**What is being asked:** For this exercise, repeat all of the material verbatim apart from its images.

**Data extract:**
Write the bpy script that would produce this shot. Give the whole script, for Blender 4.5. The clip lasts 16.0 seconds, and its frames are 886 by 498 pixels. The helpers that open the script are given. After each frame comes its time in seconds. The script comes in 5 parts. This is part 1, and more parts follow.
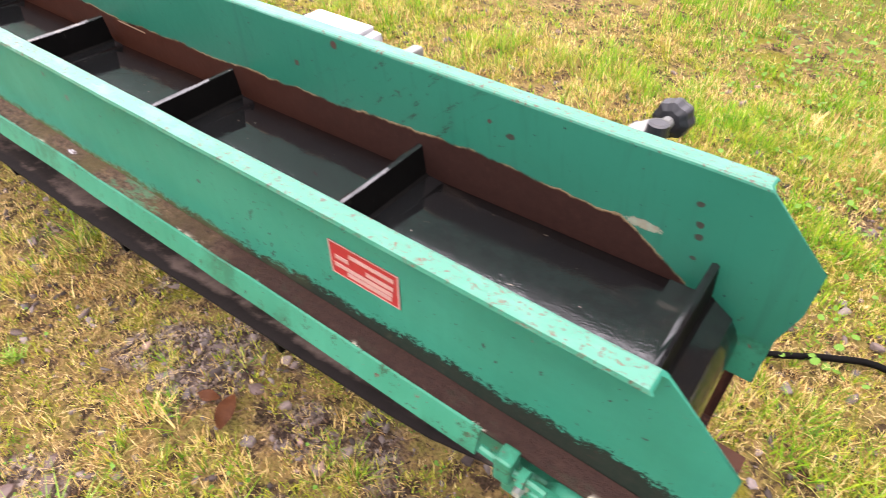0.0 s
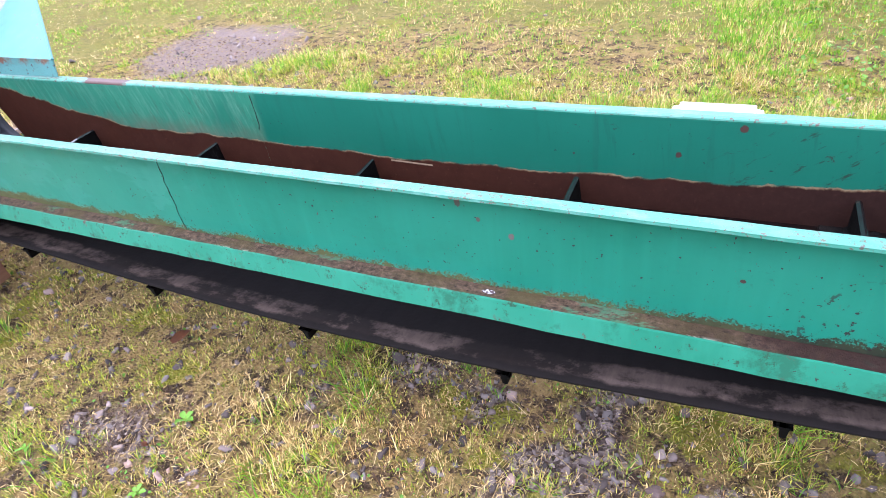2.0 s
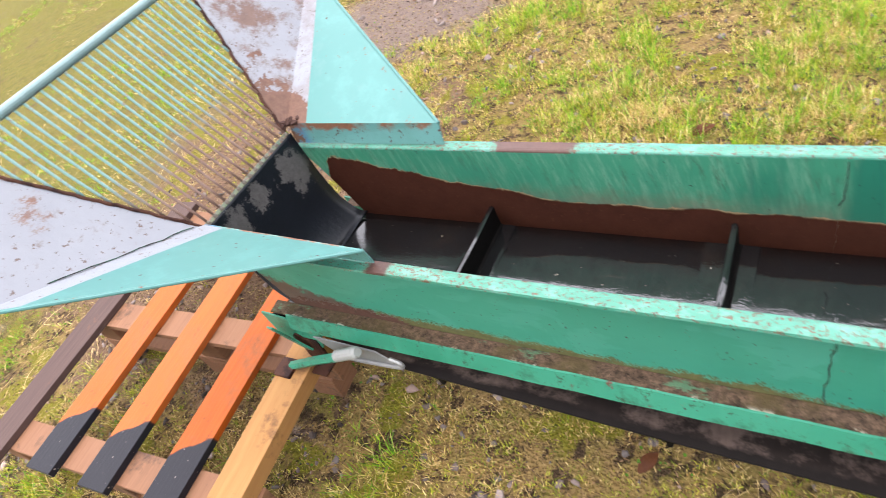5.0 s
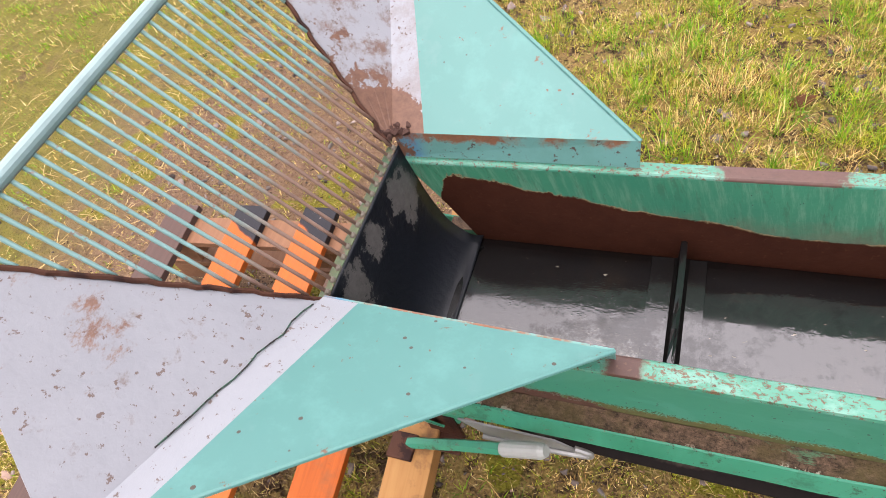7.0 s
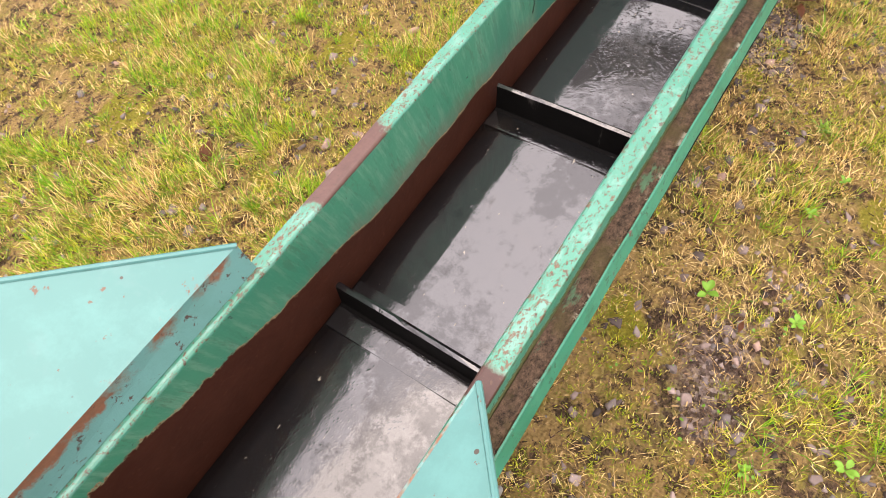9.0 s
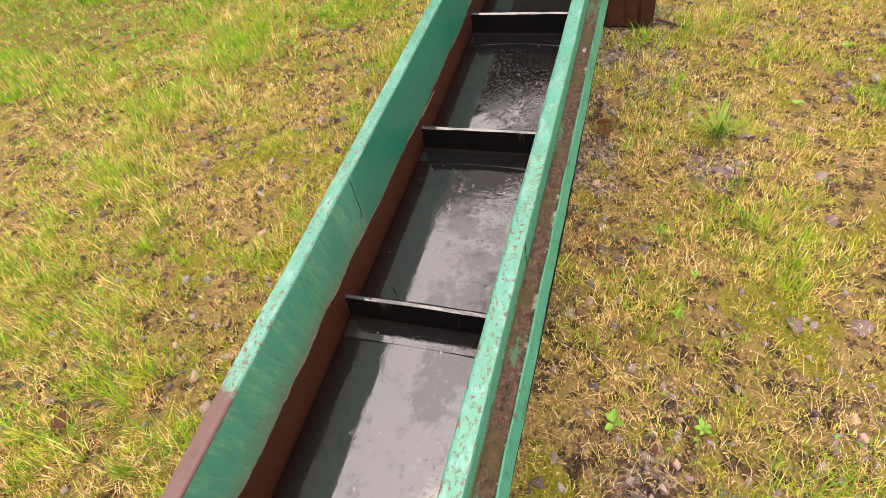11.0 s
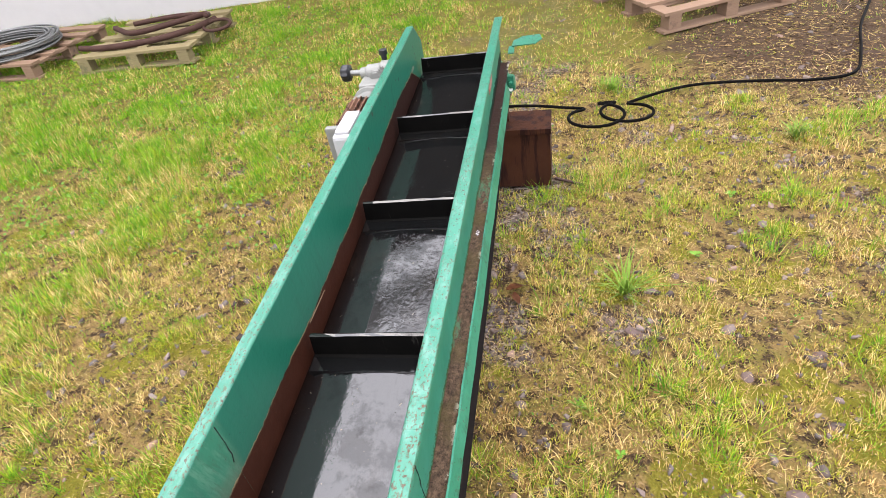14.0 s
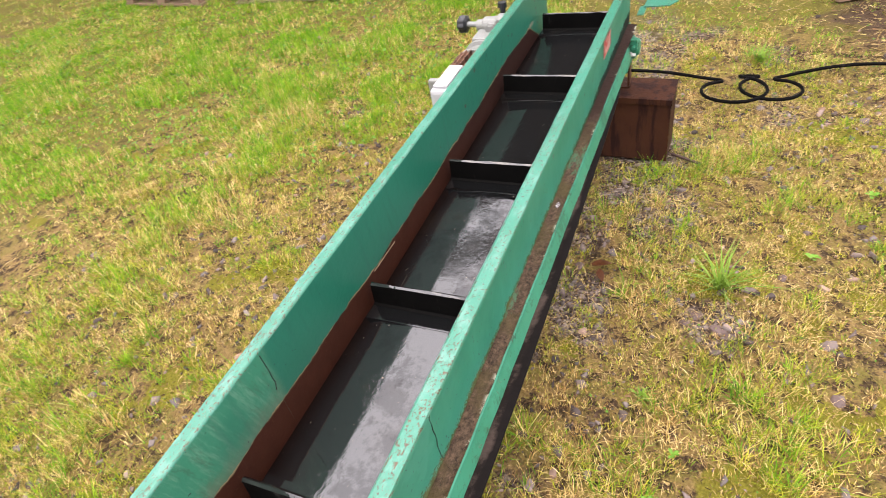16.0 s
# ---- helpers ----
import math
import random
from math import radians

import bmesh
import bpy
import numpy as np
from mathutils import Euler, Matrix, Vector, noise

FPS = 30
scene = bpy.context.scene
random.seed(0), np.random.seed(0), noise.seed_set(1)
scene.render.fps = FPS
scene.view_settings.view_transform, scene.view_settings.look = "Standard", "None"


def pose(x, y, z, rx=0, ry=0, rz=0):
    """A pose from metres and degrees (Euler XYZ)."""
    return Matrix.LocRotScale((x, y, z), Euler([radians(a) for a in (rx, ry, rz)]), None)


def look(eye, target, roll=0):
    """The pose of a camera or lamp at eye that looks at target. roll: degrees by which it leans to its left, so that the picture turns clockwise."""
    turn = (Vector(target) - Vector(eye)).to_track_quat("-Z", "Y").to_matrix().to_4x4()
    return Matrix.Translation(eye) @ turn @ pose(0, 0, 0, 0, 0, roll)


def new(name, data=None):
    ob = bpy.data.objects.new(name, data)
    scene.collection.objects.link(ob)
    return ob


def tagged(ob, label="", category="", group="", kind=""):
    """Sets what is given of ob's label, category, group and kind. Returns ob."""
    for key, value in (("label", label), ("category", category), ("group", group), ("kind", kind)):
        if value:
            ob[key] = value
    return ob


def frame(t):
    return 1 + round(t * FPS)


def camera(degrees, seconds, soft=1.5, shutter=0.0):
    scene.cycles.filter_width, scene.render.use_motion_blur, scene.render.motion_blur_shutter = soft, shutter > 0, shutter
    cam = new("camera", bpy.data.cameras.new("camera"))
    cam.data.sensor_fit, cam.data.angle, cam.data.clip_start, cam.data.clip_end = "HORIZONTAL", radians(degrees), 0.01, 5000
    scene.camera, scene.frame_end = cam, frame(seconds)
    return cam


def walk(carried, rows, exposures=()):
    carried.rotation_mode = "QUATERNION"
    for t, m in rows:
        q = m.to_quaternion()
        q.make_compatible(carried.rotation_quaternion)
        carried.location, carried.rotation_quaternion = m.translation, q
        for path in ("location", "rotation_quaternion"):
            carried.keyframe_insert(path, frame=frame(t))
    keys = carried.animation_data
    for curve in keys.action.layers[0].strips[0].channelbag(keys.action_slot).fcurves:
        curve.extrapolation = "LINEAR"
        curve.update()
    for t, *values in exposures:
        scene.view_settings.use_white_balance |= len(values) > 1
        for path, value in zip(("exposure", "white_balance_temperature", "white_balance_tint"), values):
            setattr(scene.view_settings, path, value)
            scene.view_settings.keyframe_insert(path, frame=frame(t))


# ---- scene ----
cam = camera(71.90, 16.0, soft=0.5, shutter=0.16)
ROWS = [
    (0.0, 1.9652, -0.3769, 1.2200, 46.078, -0.210, 37.185),
    (0.5, 1.7317, -0.5534, 1.2430, 50.230, 2.101, 39.197),
    (1.0, 1.4367, -0.6464, 1.2272, 50.907, 2.509, 37.201),
    (1.5, 1.2655, -0.7280, 1.2673, 52.418, 6.843, 31.141),
    (2.0, 1.1466, -0.8135, 1.3032, 52.316, 6.619, 23.930),
    (2.5, 1.0325, -0.8489, 1.2854, 53.771, 5.317, 22.173),
    (3.0, 0.7988, -0.7488, 1.3431, 43.885, 6.650, 19.913),
    (3.5, 0.6112, -0.6481, 1.4600, 40.496, 13.302, 15.608),
    (4.0, 0.3867, -0.6558, 1.4827, 42.563, 15.403, 11.824),
    (4.5, 0.1740, -0.6483, 1.4774, 43.878, 16.939, 12.522),
    (5.0, -0.0718, -0.5692, 1.4998, 43.705, 17.581, 24.673),
    (5.2, -0.1472, -0.5507, 1.5102, 46.377, 16.737, 28.181),
    (7.3, -0.7506, -0.3346, 1.5245, 33.746, 12.080, 12.171),
    (7.5, -0.7758, -0.3075, 1.5128, 32.831, 12.356, 3.567),
    (8.0, -0.8871, -0.2396, 1.4576, 31.510, 7.259, -28.169),
    (8.5, -0.9362, -0.1744, 1.4322, 32.954, 3.498, -48.700),
    (8.7, -0.9428, -0.1642, 1.4280, 31.602, 4.174, -52.345),
    (10.8, -0.8041, -0.1747, 1.4661, 40.439, 7.048, -72.385),
    (11.0, -0.7798, -0.1805, 1.4740, 41.855, 7.516, -74.312),
    (11.5, -0.7284, -0.1773, 1.4740, 43.821, 4.697, -74.106),
    (12.0, -0.6705, -0.1893, 1.4790, 45.276, 3.875, -77.106),
    (12.5, -0.6274, -0.1971, 1.4820, 46.040, 5.150, -80.906),
    (13.0, -0.6041, -0.2107, 1.4922, 48.660, 7.102, -81.288),
    (13.5, -0.5833, -0.2285, 1.5093, 51.495, 6.998, -82.109),
    (14.0, -0.5688, -0.2562, 1.5201, 52.909, 7.553, -81.744),
    (14.5, -0.5629, -0.2732, 1.5204, 51.952, 8.277, -81.187),
    (15.0, -0.5595, -0.2883, 1.5292, 52.235, 7.958, -80.621),
    (15.5, -0.5583, -0.3121, 1.5242, 51.767, 7.810, -78.252),
    (16.0, -0.5117, -0.3840, 1.5262, 50.265, 8.556, -67.643),
]
walk(cam, [(t, pose(x, y, z, rx, ry, rz)) for t, x, y, z, rx, ry, rz in ROWS],
     exposures=[(0.0, 0.56, 7150, 20), (0.7, 0.62, 6450, 22), (1.6, 0.55, 5700, 19), (3.5, 0.63, 5600, 17), (4.3, 0.54, 6100, 16), (5.1, 0.30, 6850, 12), (7.4, 0.08, 7250, 18), (8.7, 0.22, 7500, 19), (11.0, 0.12, 7900, 18), (13.5, 0.12, 7600, 18), (13.95, 0.15, 6850, 12), (14.3, 0.18, 6850, 11), (15.5, 0.18, 6850, 11), (16.0, 0.18, 7200, 15)])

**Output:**
Write the bpy script that would produce this shot. Give the whole script, for Blender 4.5. The clip lasts 16.0 seconds, and its frames are 886 by 498 pixels. The helpers that open the script are given. After each frame comes its time in seconds. The script comes in 5 parts. This is part 1, and more parts follow.
0.0 s
2.0 s
5.0 s
7.0 s
9.0 s
11.0 s
14.0 s
16.0 s
# ---- helpers ----
import math
import random
from math import radians

import bmesh
import bpy
import numpy as np
from mathutils import Euler, Matrix, Vector, noise

FPS = 30
scene = bpy.context.scene
random.seed(0), np.random.seed(0), noise.seed_set(1)
scene.render.fps = FPS
scene.view_settings.view_transform, scene.view_settings.look = "Standard", "None"


def pose(x, y, z, rx=0, ry=0, rz=0):
    """A pose from metres and degrees (Euler XYZ)."""
    return Matrix.LocRotScale((x, y, z), Euler([radians(a) for a in (rx, ry, rz)]), None)


def look(eye, target, roll=0):
    """The pose of a camera or lamp at eye that looks at target. roll: degrees by which it leans to its left, so that the picture turns clockwise."""
    turn = (Vector(target) - Vector(eye)).to_track_quat("-Z", "Y").to_matrix().to_4x4()
    return Matrix.Translation(eye) @ turn @ pose(0, 0, 0, 0, 0, roll)


def new(name, data=None):
    ob = bpy.data.objects.new(name, data)
    scene.collection.objects.link(ob)
    return ob


def tagged(ob, label="", category="", group="", kind=""):
    """Sets what is given of ob's label, category, group and kind. Returns ob."""
    for key, value in (("label", label), ("category", category), ("group", group), ("kind", kind)):
        if value:
            ob[key] = value
    return ob


def frame(t):
    return 1 + round(t * FPS)


def camera(degrees, seconds, soft=1.5, shutter=0.0):
    scene.cycles.filter_width, scene.render.use_motion_blur, scene.render.motion_blur_shutter = soft, shutter > 0, shutter
    cam = new("camera", bpy.data.cameras.new("camera"))
    cam.data.sensor_fit, cam.data.angle, cam.data.clip_start, cam.data.clip_end = "HORIZONTAL", radians(degrees), 0.01, 5000
    scene.camera, scene.frame_end = cam, frame(seconds)
    return cam


def walk(carried, rows, exposures=()):
    carried.rotation_mode = "QUATERNION"
    for t, m in rows:
        q = m.to_quaternion()
        q.make_compatible(carried.rotation_quaternion)
        carried.location, carried.rotation_quaternion = m.translation, q
        for path in ("location", "rotation_quaternion"):
            carried.keyframe_insert(path, frame=frame(t))
    keys = carried.animation_data
    for curve in keys.action.layers[0].strips[0].channelbag(keys.action_slot).fcurves:
        curve.extrapolation = "LINEAR"
        curve.update()
    for t, *values in exposures:
        scene.view_settings.use_white_balance |= len(values) > 1
        for path, value in zip(("exposure", "white_balance_temperature", "white_balance_tint"), values):
            setattr(scene.view_settings, path, value)
            scene.view_settings.keyframe_insert(path, frame=frame(t))


# ---- scene ----
cam = camera(71.90, 16.0, soft=0.5, shutter=0.16)
ROWS = [
    (0.0, 1.9652, -0.3769, 1.2200, 46.078, -0.210, 37.185),
    (0.5, 1.7317, -0.5534, 1.2430, 50.230, 2.101, 39.197),
    (1.0, 1.4367, -0.6464, 1.2272, 50.907, 2.509, 37.201),
    (1.5, 1.2655, -0.7280, 1.2673, 52.418, 6.843, 31.141),
    (2.0, 1.1466, -0.8135, 1.3032, 52.316, 6.619, 23.930),
    (2.5, 1.0325, -0.8489, 1.2854, 53.771, 5.317, 22.173),
    (3.0, 0.7988, -0.7488, 1.3431, 43.885, 6.650, 19.913),
    (3.5, 0.6112, -0.6481, 1.4600, 40.496, 13.302, 15.608),
    (4.0, 0.3867, -0.6558, 1.4827, 42.563, 15.403, 11.824),
    (4.5, 0.1740, -0.6483, 1.4774, 43.878, 16.939, 12.522),
    (5.0, -0.0718, -0.5692, 1.4998, 43.705, 17.581, 24.673),
    (5.2, -0.1472, -0.5507, 1.5102, 46.377, 16.737, 28.181),
    (7.3, -0.7506, -0.3346, 1.5245, 33.746, 12.080, 12.171),
    (7.5, -0.7758, -0.3075, 1.5128, 32.831, 12.356, 3.567),
    (8.0, -0.8871, -0.2396, 1.4576, 31.510, 7.259, -28.169),
    (8.5, -0.9362, -0.1744, 1.4322, 32.954, 3.498, -48.700),
    (8.7, -0.9428, -0.1642, 1.4280, 31.602, 4.174, -52.345),
    (10.8, -0.8041, -0.1747, 1.4661, 40.439, 7.048, -72.385),
    (11.0, -0.7798, -0.1805, 1.4740, 41.855, 7.516, -74.312),
    (11.5, -0.7284, -0.1773, 1.4740, 43.821, 4.697, -74.106),
    (12.0, -0.6705, -0.1893, 1.4790, 45.276, 3.875, -77.106),
    (12.5, -0.6274, -0.1971, 1.4820, 46.040, 5.150, -80.906),
    (13.0, -0.6041, -0.2107, 1.4922, 48.660, 7.102, -81.288),
    (13.5, -0.5833, -0.2285, 1.5093, 51.495, 6.998, -82.109),
    (14.0, -0.5688, -0.2562, 1.5201, 52.909, 7.553, -81.744),
    (14.5, -0.5629, -0.2732, 1.5204, 51.952, 8.277, -81.187),
    (15.0, -0.5595, -0.2883, 1.5292, 52.235, 7.958, -80.621),
    (15.5, -0.5583, -0.3121, 1.5242, 51.767, 7.810, -78.252),
    (16.0, -0.5117, -0.3840, 1.5262, 50.265, 8.556, -67.643),
]
walk(cam, [(t, pose(x, y, z, rx, ry, rz)) for t, x, y, z, rx, ry, rz in ROWS],
     exposures=[(0.0, 0.56, 7150, 20), (0.7, 0.62, 6450, 22), (1.6, 0.55, 5700, 19), (3.5, 0.63, 5600, 17), (4.3, 0.54, 6100, 16), (5.1, 0.30, 6850, 12), (7.4, 0.08, 7250, 18), (8.7, 0.22, 7500, 19), (11.0, 0.12, 7900, 18), (13.5, 0.12, 7600, 18), (13.95, 0.15, 6850, 12), (14.3, 0.18, 6850, 11), (15.5, 0.18, 6850, 11), (16.0, 0.18, 7200, 15)])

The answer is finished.